I did not plan on also looking into rbVmomi ... but ... at the same time just after VMworld a certain blog post started making the rounds on social media. It's clearly an opportunity to examine what we're doing at VMware around OpenSource development projects.

rbVmomi is a more typical VMware fling project. These start as a developer driven POC project and these are developed on a best-effort basis. The rbVmomi project has closed 6 issues and closed 10 pull requests during its entire lifetime as a VMware project.

pyVmomi has benefited from having my attention full time since April/May of 2014. The total number of issues closed to date is 59 with a total number of 70 merges. These differences in numbers shouldn't be surprising, that's to be expected when you go from free time development to full time development. My personal stats have become quite impressive due to the full-time activity on GitHub.

That's all nice for me, but, what does that really mean for the library? What does that mean for developer use, experience, and over-all for VMware? It's a matter of audience and SDK adoption.

Over on stackoverflow, you can see that in its entire life-span rbVmomi has had 9 questions asked as of this writing. That indicates 9 times people who are likely to seek help on stackoverflow have sought help and those 9 times only 4 of those questions got answers.

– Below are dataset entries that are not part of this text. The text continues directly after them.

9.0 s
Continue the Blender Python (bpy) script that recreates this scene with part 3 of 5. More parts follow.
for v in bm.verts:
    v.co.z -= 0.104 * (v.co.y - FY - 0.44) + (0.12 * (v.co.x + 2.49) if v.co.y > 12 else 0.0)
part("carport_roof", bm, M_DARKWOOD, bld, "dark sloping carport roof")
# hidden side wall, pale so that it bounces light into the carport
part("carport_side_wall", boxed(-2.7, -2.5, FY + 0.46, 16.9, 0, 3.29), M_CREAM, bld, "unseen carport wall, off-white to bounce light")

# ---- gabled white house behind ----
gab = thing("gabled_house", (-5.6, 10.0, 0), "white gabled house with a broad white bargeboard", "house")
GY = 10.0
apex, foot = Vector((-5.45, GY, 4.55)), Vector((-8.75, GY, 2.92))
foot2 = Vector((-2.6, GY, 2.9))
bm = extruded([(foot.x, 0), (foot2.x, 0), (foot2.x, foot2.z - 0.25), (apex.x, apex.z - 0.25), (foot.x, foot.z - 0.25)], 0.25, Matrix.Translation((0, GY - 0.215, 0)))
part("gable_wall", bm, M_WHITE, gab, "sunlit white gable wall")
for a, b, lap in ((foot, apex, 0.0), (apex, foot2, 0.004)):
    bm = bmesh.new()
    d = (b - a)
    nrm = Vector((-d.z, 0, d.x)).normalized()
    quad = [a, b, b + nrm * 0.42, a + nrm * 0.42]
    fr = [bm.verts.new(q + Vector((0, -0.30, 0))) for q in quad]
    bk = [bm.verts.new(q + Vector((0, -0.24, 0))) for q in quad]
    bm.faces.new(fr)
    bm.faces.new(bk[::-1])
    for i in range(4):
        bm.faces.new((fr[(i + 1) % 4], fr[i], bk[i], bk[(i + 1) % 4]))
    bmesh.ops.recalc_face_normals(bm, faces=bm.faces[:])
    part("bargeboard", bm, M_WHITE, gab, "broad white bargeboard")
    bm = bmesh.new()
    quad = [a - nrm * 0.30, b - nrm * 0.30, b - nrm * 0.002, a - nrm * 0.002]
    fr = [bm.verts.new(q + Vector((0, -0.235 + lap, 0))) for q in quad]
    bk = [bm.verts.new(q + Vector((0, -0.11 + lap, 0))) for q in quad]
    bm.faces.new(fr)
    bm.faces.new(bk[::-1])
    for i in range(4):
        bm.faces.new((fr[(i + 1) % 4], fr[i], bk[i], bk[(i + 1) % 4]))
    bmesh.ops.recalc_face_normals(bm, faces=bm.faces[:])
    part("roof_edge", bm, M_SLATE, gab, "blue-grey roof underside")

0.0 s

Taking a look at the same search for pyVmomi yields 24 questions over a much shorter life-span. 



13 of these questions have been answered and 19 of times people voted on the questions where as with rbVmomi no one voted. If you take a closer look, 17 of those questions occur after my full time commitment to the project. In the shorter time-frame my public commitment and effort to the library has helped increase developer engagement with the library improve by an order of magnitude.

The next question is... is this effort worth it? And how do we determine that

I'm open to suggestions. What else should I be looking at?